A 64-year-old man walked into a Downtown grocery store, and as he headed for the checkout line, the store manager grabbed an off-duty cop and said the older man had stolen food in his pants. “When I walked to approach the male he had gotten out of line and hid around the corner by the magazine rack,” the cop noted. “I observed the male pulling a package of meat out of his pants.”

The cop asked the man what else he had. After a pause, the man “advised that he had the package of oxtails stuffed in his pants and an onion that he was going to pay for,” the cop noted. “The package of oxtails was completely damaged from being stuffed down [his] pants.” (The Blotter Diva wonders: How does a package of meat get “completely damaged” inside someone’s pants? Wait. I don’t want to know.)

The 64-year-old man went to jail, charged with shoplifting $30 worth of oxtail meat in his pants.

Cat fight!

Three older women brawled at their workplace in East Point. The first woman, 61, heard a bunch of intercom pages for a female co-worker. She went downstairs to the employee break room, found the co-worker, and mentioned the intercom pages. The co-worker alledgedly became verbally aggressive, cursing and calling the 61-year-old names.

The 61-year-old’s response was also less than mature. She told the co-worker that her “mother was a hoe” and then she stormed away from the break room. The co-worker huddled with her female relative who was also an employee and told her about the clash. They decided to start taunting the 61-year-old. “Both of them in passing would threaten to have people come to the job and beat her butt,” a cop noted.

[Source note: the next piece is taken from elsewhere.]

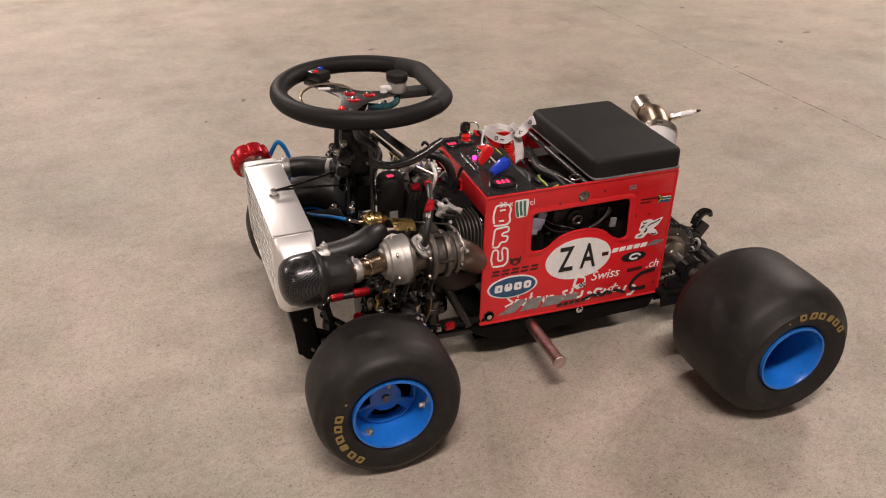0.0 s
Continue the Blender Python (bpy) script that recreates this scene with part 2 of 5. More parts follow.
M_stk_green = surf("green vinyl print", (0.05, 0.16, 0.10), 0.42, var=0.15, scale=120, bump=0.05)
M_stk_blue = surf("blue vinyl print", (0.025, 0.08, 0.17), 0.38, var=0.3, scale=120, bump=0.05)
M_stk_sky = surf("sky blue vinyl print", (0.03, 0.25, 0.55), 0.4, var=0.15, scale=120, bump=0.05)
M_stk_yellow = surf("yellow vinyl print", (0.7, 0.5, 0.05), 0.4, var=0.1, scale=120, bump=0.05)
M_gold = surf("faded gold print", (0.24, 0.165, 0.055), 0.6, var=0.2, scale=200, bump=0.05)
M_yellow = surf("yellow wire", (0.55, 0.42, 0.05), 0.4, var=0.05, scale=60, bump=0.0)
M_green = surf("green plastic", (0.02, 0.14, 0.08), 0.45, var=0.1, scale=60, bump=0.03)
# emissive red for the gauge digits and also for the canister marks
M_glow_red = glow("red glow", (1.0, 0.03, 0.10), 2.2)
M_led_pink = glow("magenta lamp", (1.0, 0.04, 0.35), 3.5)


# ---- mesh helpers ----
def V(*a):
    return Vector(a)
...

Days later, the workplace hosted a special employee dinner in the break room. The 61-year-old woman arrived late and helped herself to some food. “While she fixed her food, she heard [the co-worker] yell to her that she could only have one of each item, instead of the two sandwiches and chicken wings she had on her plate,” a cop noted. Initially, the 61-year-old woman ignored her co-worker. Then a supervisor showed up and said that every employee is allowed only one of each food item. So the 61-year-old returned one sandwich to the buffet table. The co-worker and relative started yelling that nobody wanted that “shit” after she “put her hands on it.” The 61-year-old dropped her food on the table and said she didn’t want any food. Then she marched upstairs to finish her shift.

Later, the 61-year-old went downstairs to the workstation where employees clock out. Her nemesis co-worker and relative were there, waiting. The co-worker screamed that the 61-year-old really needed to grow up. The relative said, “I’m off the clock now. I can beat your butt.”

Soon, the three women were scuffling and fighting on the floor. After the brawl ended, the co-worker and relative dashed away to find a supervisor. The 61-year-old said her boss refused to allow her to call police because he wanted to handle the matter internally. Her boss reportedly told her to take a week off while they conducted an investigation. Almost a month later, the 61-year-old said she was fired for violating company policy. She wants a police report to take to her unemployment hearing.

Stupid move of the week

Four guys in their mid-20s were training to become Atlanta firefighters — yet protecting their own cars seemed problematic. Recently, the four men went to the Atlanta Fire Department training center in South Atlanta and parked their cars in a public lot. A strange car pulled in and parked near the trainees’ cars. The strange car’s hood was open, showing its engine. Whatever. The four men walked away and headed to their training class, leaving their cars in vulnerable conditions: Three of the trainees left their car doors unlocked and the fourth trainee’s car had a cracked window, so it was easy to reach inside.

Hours later, the firefighter trainees returned to their cars and realized they’d been robbed. Stolen from the first trainee’s unlocked car was his wedding ring (worth $500) and his wallet. Swiped from second trainee’s unlocked car was a video-recorder, a Smith & Wesson handgun, and his wallet and cellphone. The third trainee’s car was missing a Ruger gun and wallet. The fourth trainee lost the least: Only his wallet was missing from the unlocked car. No suspects.

Items in the Blotter are taken from actual Atlanta police reports. The Blotter Diva compiles them and puts them into her own words.